Die eigenständigen Altersrenten von Rentnerinnen, die bereits vor 2011 eine Rentenleistung bezogen (Rentenbestand), betrugen zum Jahresende 2011 im Durchschnitt 495 Euro in den alten und 711 Euro in den neuen Bundesländern. Damit war die eigenständige Altersrente von westdeutschen Frauen durchschnittlich halb so hoch wie jene westdeutscher Männer (987 Euro). In den neuen Bundesländern entsprachen die Altersrenten der Frauen immerhin etwa zwei Drittel der dortigen Altersrenten von Männern (1 058 Euro) – die Unterschiede in der Frauenerwerbsbeteiligung und den typischen Frauenbiografien zwischen Ost und West kommen hier in aller Deutlichkeit zum Ausdruck.

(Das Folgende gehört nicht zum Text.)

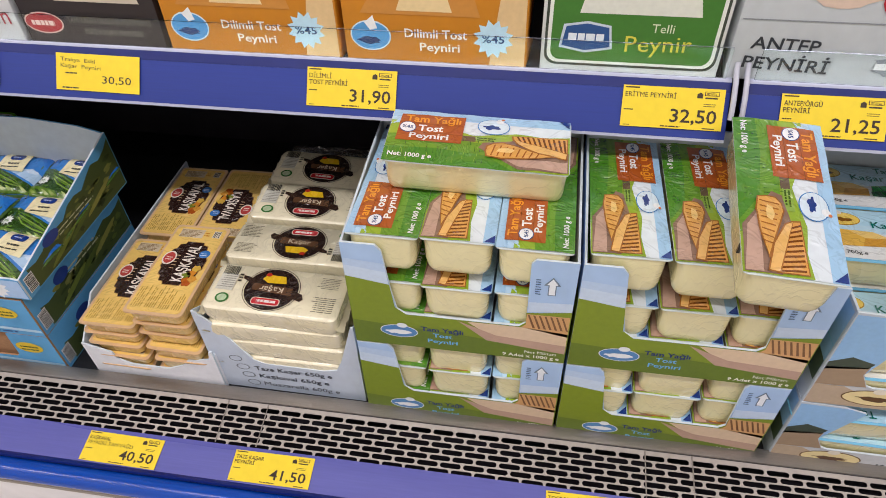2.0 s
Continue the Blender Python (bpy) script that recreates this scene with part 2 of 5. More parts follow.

Die Schichtung der Rentenzahlungen verdeutlicht den erheblichen Gender-Pension-Gap in der Alterssicherungssituation sowie die regionalen Unterschiede zwischen Ost und West. Bei 77,3 % der Rentnerinnen in den alten Bundesländern beträgt die Rente weniger als 750 Euro. Dies trifft lediglich auf 32,3 % der westdeutschen Rentner zu. Jede zweite westdeutsche Versichertenrentnerin11 (des Rentenbestands am 31. Dezember 2011) erhält monatlich weniger als 450 Euro eigenständige Rente. Bei jeder dritten westdeutschen Frau beträgt die Rente weniger als 300 Euro, gleichzeitig liegt dieser Anteil unter den Männern bei 13,1 %. Und 13,4 % der westdeutschen Versichertenrentnerinnen erhalten sogar eine Rente von weniger als 150 Euro im Monat (Männer: 7,1 %). Während die Hälfte (50,9 %) der Versichertenrentner in Westdeutschland über 900 Euro monatlich erhalten, ist dies lediglich bei 12 % der Rentnerinnen der Fall.

In den neuen Bundesländern erhalten 62,6 % der Rentnerinnen eine Versichertenrente von weniger als 750 Euro, hingegen ist dies nur bei 19,1 % der ostdeutschen Versichertenrentner der Fall. Eine eigenständige Rente von weniger als 300 Euro erhalten 4,6 % der Frauen im Osten. Auch der Anteil der Versichertenrentnerinnen mit bis zu 150 Euro monatlichem Rentenanspruch liegt hier mit 0,7 % deutlich niedriger als in den alten Bundesländern. Besonders niedrige Renten (bis 300 Euro) sind bei ostdeutschen Männern noch seltener (1,5 %) als im alten Bundesgebiet.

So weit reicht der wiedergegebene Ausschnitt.